RECORDED DATA:
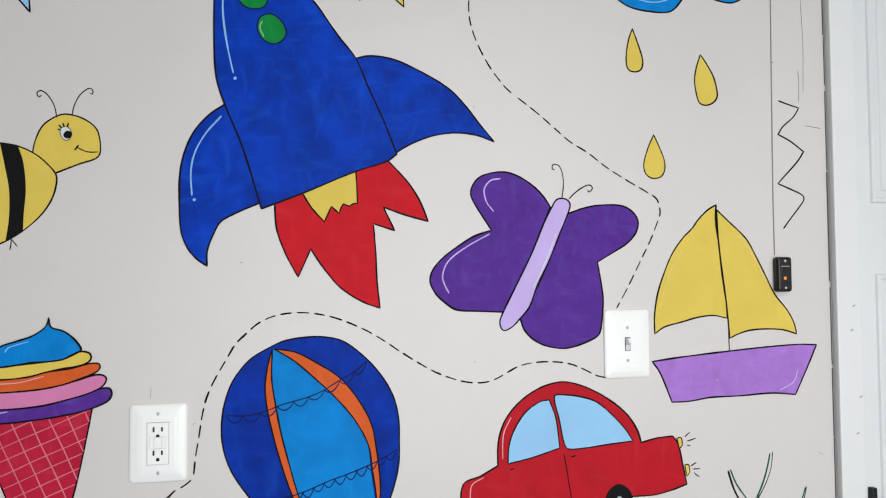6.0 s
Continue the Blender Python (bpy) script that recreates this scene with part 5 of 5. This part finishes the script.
fill('orange_band', 'ORANGE_DARK', [(-.1420, .0023), (-.1365, .1035), (-.1287, .1799), (-.1080, .2454), (-.0862, .2885), (-.0466, .3247), (.0014, .3412), (.0407, .3355), (.0824, .3148), (.1196, .2571), (.1450, .1880), (.1536, .1030), (.1537, .0105), (.1151, .0105), (.1165, .1065), (.1125, .1627), (.1057, .2119), (.0793, .2574), (.0480, .2858), (.0079, .2950), (-.0247, .2893), (-.0550, .2649), (-.0782, .2249), (-.0956, .1616), (-.1047, .0984), (-.1069, .0023)], (0, 12, 13, 25), 1, 0)
fill('purple_band', 'LILAC_DARK', [(-.0707, .0024), (-.0656, .0799), (-.0575, .1568), (-.0358, .2012), (-.0048, .2226), (.0228, .2283), (.0537, .2102), (.0755, .1736), (.0809, .1371), (.0795, .0788), (.0751, .0040), (.0447, .0040), (.0480, .0978), (.0473, .1482), (.0357, .1758), (.0114, .1847), (-.0083, .1682), (-.0242, .1137), (-.0321, .0013)], (0, 10, 11, 18), 1, 0.0026)
speckle('NAVY_INK', [(-.2771, .0010), (-.2966, .0915), (-.3005, .1484), (-.2951, .2606), (-.2849, .3265), (-.2588, .4005), (-.2214, .4598), (-.1771, .5060), (-.1381, .5374), (-.1024, .5502), (-.0341, .5574), (.0344, .5539), (.1138, .5320), (.1901, .4919), (.2456, .4489), (.2909, .3807), (.3211, .3121), (.3371, .2418), (.3432, .1448), (.3433, .0133), (.2885, .0132), (.2926, .0963), (.2851, .2022), (.2585, .2963), (.2131, .3652), (.1307, .4439), (.0853, .4734), (.0340, .4879), (-.0198, .4918), (-.0986, .4798), (-.1292, .4646), (-.1585, .4360), (-.1861, .3891), (-.2116, .3172), (-.2318, .2496), (-.2377, .1883), (-.2395, .0936), (-.2305, .0015)], 0.0122, 0.0017, 2)
speckle('DARK_RED', [(-.1420, .0023), (-.1365, .1035), (-.1287, .1799), (-.1080, .2454), (-.0862, .2885), (-.0466, .3247), (.0014, .3412), (.0407, .3355), (.0824, .3148), (.1196, .2571), (.1450, .1880), (.1536, .1030), (.1537, .0105), (.1151, .0105), (.1165, .1065), (.1125, .1627), (.1057, .2119), (.0793, .2574), (.0480, .2858), (.0079, .2950), (-.0247, .2893), (-.0550, .2649), (-.0782, .2249), (-.0956, .1616), (-.1047, .0984), (-.1069, .0023)], 0.0098, 0.0015, 2)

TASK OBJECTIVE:
Output the data above without changes, apart from leaving out the pictures.

PROBLEM SOLUTION:
6.0 s
Continue the Blender Python (bpy) script that recreates this scene with part 5 of 5. This part finishes the script.
fill('orange_band', 'ORANGE_DARK', [(-.1420, .0023), (-.1365, .1035), (-.1287, .1799), (-.1080, .2454), (-.0862, .2885), (-.0466, .3247), (.0014, .3412), (.0407, .3355), (.0824, .3148), (.1196, .2571), (.1450, .1880), (.1536, .1030), (.1537, .0105), (.1151, .0105), (.1165, .1065), (.1125, .1627), (.1057, .2119), (.0793, .2574), (.0480, .2858), (.0079, .2950), (-.0247, .2893), (-.0550, .2649), (-.0782, .2249), (-.0956, .1616), (-.1047, .0984), (-.1069, .0023)], (0, 12, 13, 25), 1, 0)
fill('purple_band', 'LILAC_DARK', [(-.0707, .0024), (-.0656, .0799), (-.0575, .1568), (-.0358, .2012), (-.0048, .2226), (.0228, .2283), (.0537, .2102), (.0755, .1736), (.0809, .1371), (.0795, .0788), (.0751, .0040), (.0447, .0040), (.0480, .0978), (.0473, .1482), (.0357, .1758), (.0114, .1847), (-.0083, .1682), (-.0242, .1137), (-.0321, .0013)], (0, 10, 11, 18), 1, 0.0026)
speckle('NAVY_INK', [(-.2771, .0010), (-.2966, .0915), (-.3005, .1484), (-.2951, .2606), (-.2849, .3265), (-.2588, .4005), (-.2214, .4598), (-.1771, .5060), (-.1381, .5374), (-.1024, .5502), (-.0341, .5574), (.0344, .5539), (.1138, .5320), (.1901, .4919), (.2456, .4489), (.2909, .3807), (.3211, .3121), (.3371, .2418), (.3432, .1448), (.3433, .0133), (.2885, .0132), (.2926, .0963), (.2851, .2022), (.2585, .2963), (.2131, .3652), (.1307, .4439), (.0853, .4734), (.0340, .4879), (-.0198, .4918), (-.0986, .4798), (-.1292, .4646), (-.1585, .4360), (-.1861, .3891), (-.2116, .3172), (-.2318, .2496), (-.2377, .1883), (-.2395, .0936), (-.2305, .0015)], 0.0122, 0.0017, 2)
speckle('DARK_RED', [(-.1420, .0023), (-.1365, .1035), (-.1287, .1799), (-.1080, .2454), (-.0862, .2885), (-.0466, .3247), (.0014, .3412), (.0407, .3355), (.0824, .3148), (.1196, .2571), (.1450, .1880), (.1536, .1030), (.1537, .0105), (.1151, .0105), (.1165, .1065), (.1125, .1627), (.1057, .2119), (.0793, .2574), (.0480, .2858), (.0079, .2950), (-.0247, .2893), (-.0550, .2649), (-.0782, .2249), (-.0956, .1616), (-.1047, .0984), (-.1069, .0023)], 0.0098, 0.0015, 2)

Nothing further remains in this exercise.